The Cava sounds delicious (I just closed my eyes and imagined the scent from your tasting note.) Those dishes sound so delicious. It’s getting close to dinner and now I am wondering if I have anything in the cupboard to make something similar!
I do like to cook with readily available pantry ingredients.
It’s so interesting that he’s co-fermenting the grapes. I think co-fermenting must be very tricky because you cannot of course play with the blend at all. Sounds like he’s doing it well though based on your notes!
You’re right, Andrea – co-fermenting is fascinating. I sense he’s been honing his winemaking style for some time and has it down!
What a fun producer and wine to stumble upon. Each of your pairings with this Cava are my style of food. Do you share them with Professor Mata?!?
Love the sound of this ‘adorable & nutty professor” and hope on a future trip to Spain we’ll get to meet him.
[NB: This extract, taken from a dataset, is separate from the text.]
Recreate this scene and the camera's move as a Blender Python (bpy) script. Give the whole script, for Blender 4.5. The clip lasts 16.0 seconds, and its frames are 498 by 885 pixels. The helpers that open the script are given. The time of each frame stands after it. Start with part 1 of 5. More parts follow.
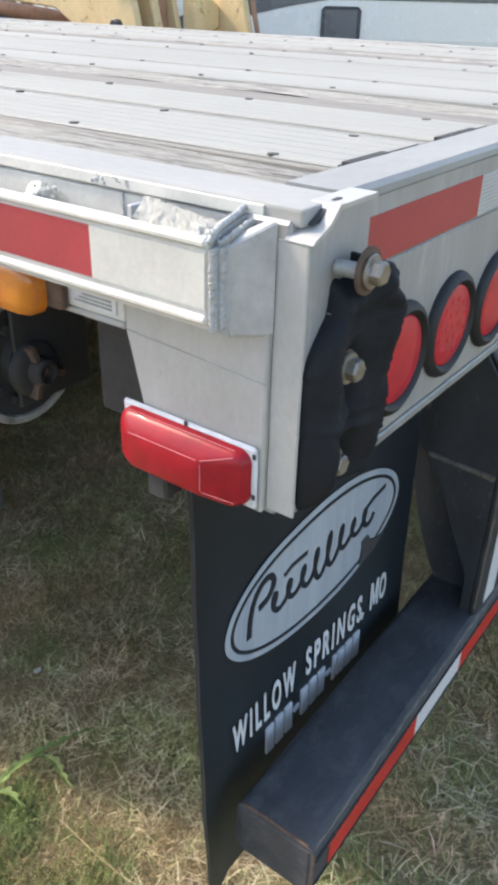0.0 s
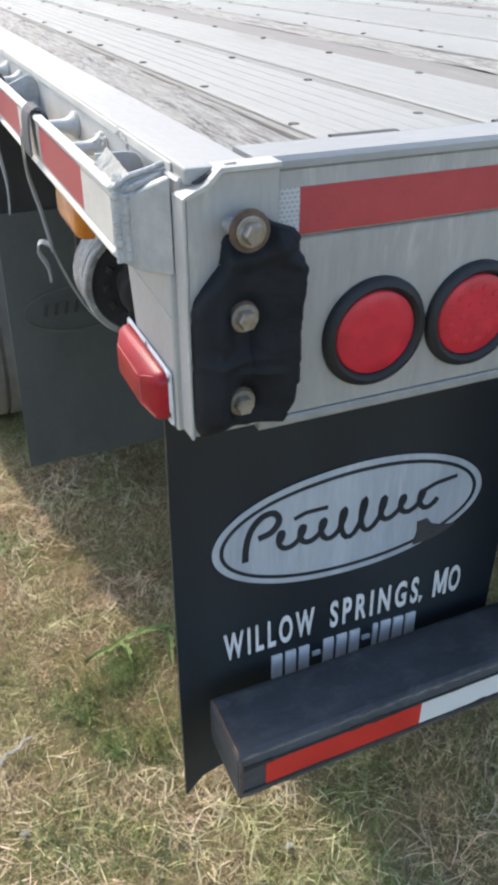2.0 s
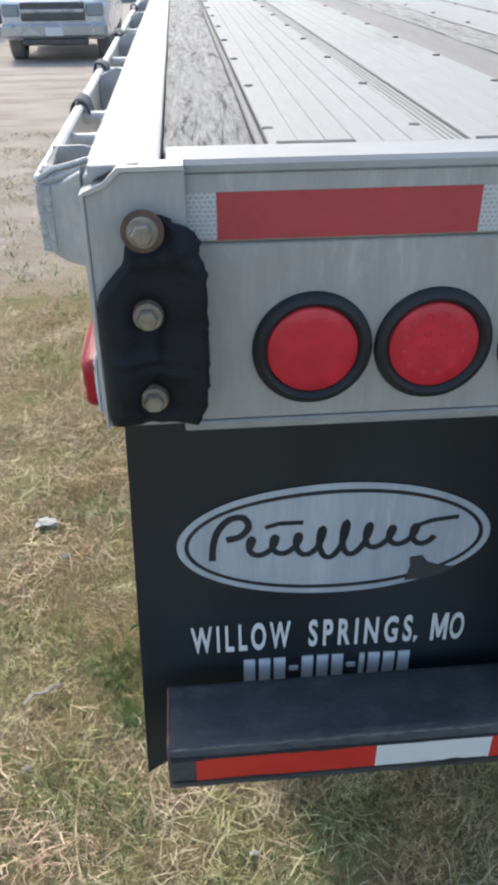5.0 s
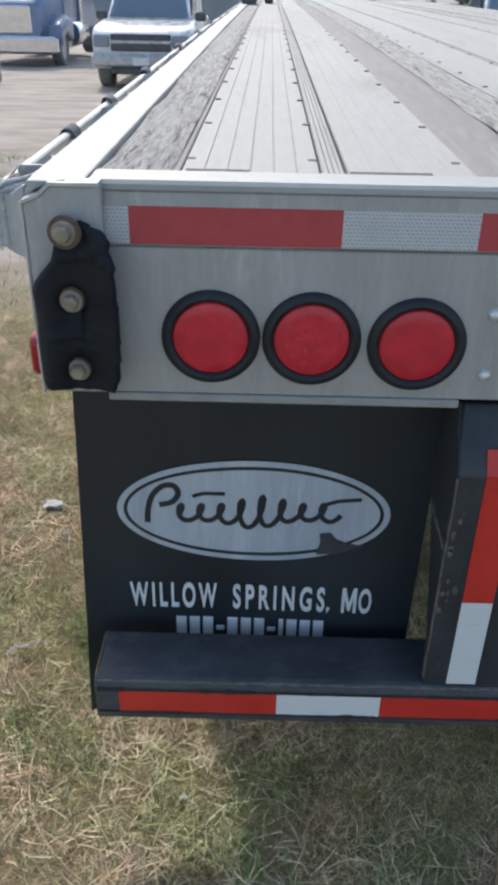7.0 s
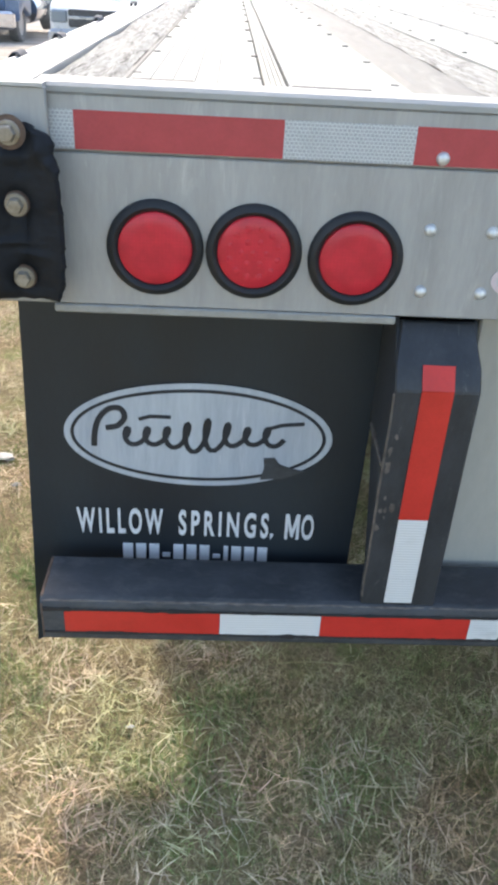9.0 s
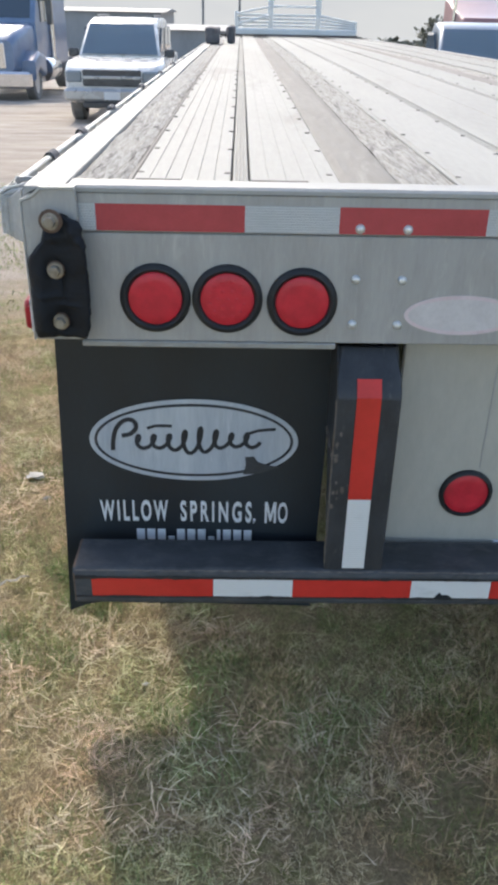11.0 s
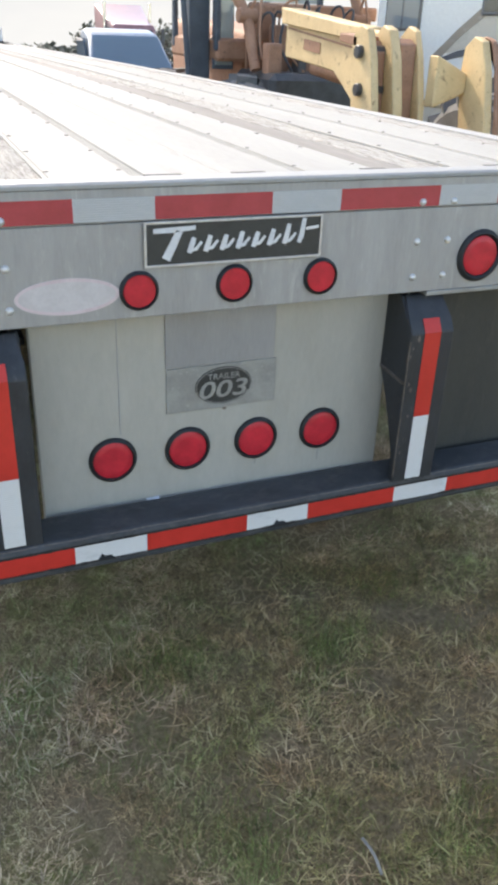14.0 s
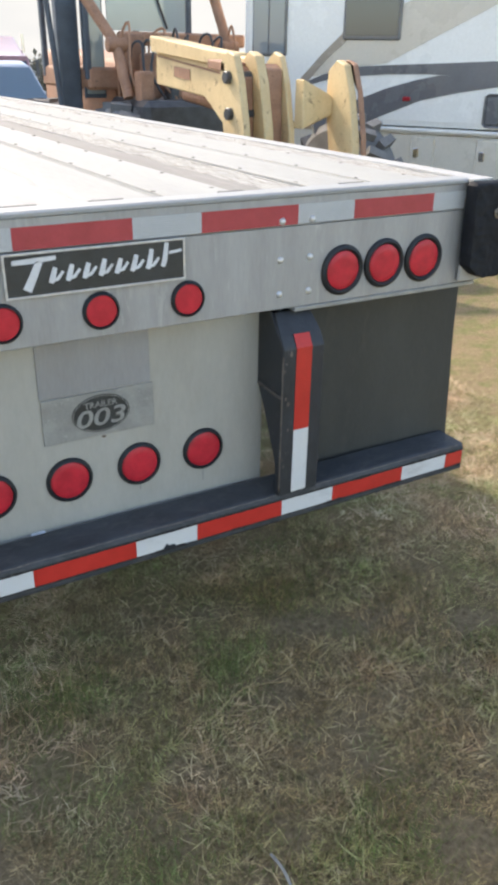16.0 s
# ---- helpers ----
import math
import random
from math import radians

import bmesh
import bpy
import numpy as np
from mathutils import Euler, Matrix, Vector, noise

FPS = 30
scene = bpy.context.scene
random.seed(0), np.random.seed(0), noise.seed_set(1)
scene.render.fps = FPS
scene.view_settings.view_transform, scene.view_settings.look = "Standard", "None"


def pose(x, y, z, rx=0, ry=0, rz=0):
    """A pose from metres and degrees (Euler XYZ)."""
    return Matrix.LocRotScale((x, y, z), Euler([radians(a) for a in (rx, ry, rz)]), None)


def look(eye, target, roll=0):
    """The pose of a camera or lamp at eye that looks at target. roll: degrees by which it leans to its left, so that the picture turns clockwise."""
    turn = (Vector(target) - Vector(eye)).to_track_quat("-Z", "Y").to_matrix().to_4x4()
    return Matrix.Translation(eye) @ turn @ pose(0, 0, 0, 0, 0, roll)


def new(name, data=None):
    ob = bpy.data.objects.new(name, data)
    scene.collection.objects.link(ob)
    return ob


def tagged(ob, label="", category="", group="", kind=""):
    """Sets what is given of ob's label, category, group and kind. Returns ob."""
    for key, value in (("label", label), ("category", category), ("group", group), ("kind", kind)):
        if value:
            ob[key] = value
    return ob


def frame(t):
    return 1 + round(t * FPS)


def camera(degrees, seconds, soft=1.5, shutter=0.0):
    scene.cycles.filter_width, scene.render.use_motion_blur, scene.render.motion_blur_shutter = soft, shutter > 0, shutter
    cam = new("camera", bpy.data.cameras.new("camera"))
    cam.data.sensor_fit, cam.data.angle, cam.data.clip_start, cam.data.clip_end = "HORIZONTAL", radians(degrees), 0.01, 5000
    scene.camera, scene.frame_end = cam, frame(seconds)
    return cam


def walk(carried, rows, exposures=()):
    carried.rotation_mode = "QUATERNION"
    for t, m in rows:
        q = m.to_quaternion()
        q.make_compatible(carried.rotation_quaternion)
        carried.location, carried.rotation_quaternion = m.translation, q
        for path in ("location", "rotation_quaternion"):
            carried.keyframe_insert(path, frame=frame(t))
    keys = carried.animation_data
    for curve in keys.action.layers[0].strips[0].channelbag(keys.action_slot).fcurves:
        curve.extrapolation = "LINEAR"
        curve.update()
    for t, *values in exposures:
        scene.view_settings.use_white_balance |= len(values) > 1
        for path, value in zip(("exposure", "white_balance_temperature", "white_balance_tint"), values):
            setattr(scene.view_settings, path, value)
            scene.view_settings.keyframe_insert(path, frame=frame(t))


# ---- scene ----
cam = camera(34.8, 16.0, soft=4.0)

PATH = [
    (0, (-0.533, -0.358, 1.445), (0.875, 0.659, 0.455), 1.6),
    (0.5, (-0.46, -0.541, 1.464), (0.642, 0.773, 0.434), -1.1),
    (1, (-0.353, -0.584, 1.455), (0.596, 0.837, 0.418), 1.1),
    (1.5, (-0.295, -0.639, 1.47), (0.494, 0.863, 0.411), 0.4),
    (2, (-0.227, -0.746, 1.472), (0.431, 0.814, 0.409), -0.1),
    (2.5, (-0.176, -0.793, 1.468), (0.363, 0.807, 0.397), -0.6),
    (3, (-0.132, -0.835, 1.472), (0.328, 0.791, 0.402), -0.7),
    (3.2, (-0.116, -0.855, 1.471), (0.31, 0.778, 0.399), -1.2),
    (5.3, (0.163, -0.817, 1.484), (0.215, 0.869, 0.409), -0.4),
    (5.5, (0.196, -0.848, 1.489), (0.194, 0.837, 0.411), -0.4),
    (6, (0.264, -0.94, 1.502), (0.2, 0.738, 0.415), 0.4),
    (6.5, (0.291, -0.998, 1.517), (0.218, 0.694, 0.454), 0.7),
    (7, (0.323, -1.035, 1.52), (0.296, 0.688, 0.504), 1.0),
    (7.5, (0.319, -0.982, 1.476), (0.409, 0.752, 0.484), -2.4),
    (8, (0.332, -0.923, 1.439), (0.701, 0.739, 0.39), -0.4),
    (8.5, (0.317, -0.917, 1.433), (0.67, 0.725, 0.348), 2.2),
    (9, (0.349, -1.119, 1.437), (0.428, 0.59, 0.402), 3.3),
    (9.2, (0.372, -1.315, 1.447), (0.43, 0.411, 0.438), 3.1),
    (11.3, (0.424, -1.521, 1.583), (0.459, 0.237, 0.63), 0.8),
    (11.5, (0.436, -1.534, 1.583), (0.477, 0.224, 0.631), 0.5),
    (12, (0.47, -1.58, 1.584), (0.618, 0.175, 0.635), 0.5),
    (12.5, (0.495, -1.618, 1.584), (0.799, 0.117, 0.638), 1.1),
    (13, (0.519, -1.659, 1.586), (0.974, 0.045, 0.643), 1.8),
    (13.5, (0.545, -1.685, 1.585), (1.135, -0.019, 0.65), 2.2),
    (14, (0.571, -1.707, 1.59), (1.27, -0.078, 0.664), 2.3),
    (14.5, (0.607, -1.724, 1.589), (1.431, -0.146, 0.678), 2.4),
    (15, (0.634, -1.732, 1.591), (1.531, -0.186, 0.693), 2.0),
    (15.5, (0.64, -1.742, 1.592), (1.568, -0.206, 0.709), 1.6),
    (16, (0.632, -1.744, 1.595), (1.546, -0.193, 0.723), 1.0),
]
EXPOSURES = [(0.0, 1.66, 7150, 10), (3.0, 1.42, 6850, 10), (5.5, 1.32, 6750, 9), (6.5, 1.34, 6700, 9), (7.0, 1.08, 6700, 9), (7.5, 1.0, 6700, 9), (8.0, 1.34, 6950, 10), (8.5, 1.90, 7150, 10), (9.2, 1.87, 7150, 10), (11.5, 1.3, 7050, 10), (12.5, 1.36, 7150, 10), (13.5, 1.68, 7350, 11), (14.5, 1.78, 7450, 11), (15.0, 1.85, 7500, 11), (16.0, 1.76, 7500, 11)]
walk(cam, [(t, look(eye, target, roll)) for t, eye, target, roll in PATH], EXPOSURES)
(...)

Are certainly intrigued by is winemaking…gracious for introducing us to this producer!
Love the rosé Cava and the unique wine making! Definitely one to look for here in the Bay Area.
I love that you wrote about a Rosé Cava too! really nice article.
Loving all these organic grapes in Catalonia! And 2100′ for that Garnacha! I wonder if that’s due to climatic pressure. Pretty label and pretty wine too.
That is a high elevation for Garnacha! Could be due to climatic pressure, or it may be that Mata is interested in grapes that retain higher acid and ferment to lower alcohol levels. A good question!
I’ve often purchased Pere Mata’s wines and am so happy to know more of their backstory. I also love your pairing suggestions, and we too love tinned fish around here!
Interesting winemaking for this Cava. I’m surprised to see such a high % of Grenache. I love the co-ferment. It sounds like a wonderful bottle of bubbly and I’m digging your pairing Linda!
I was surprised by the percentage of Garnacha, too. There’s a lot more variety in Cava wines than I originally thought.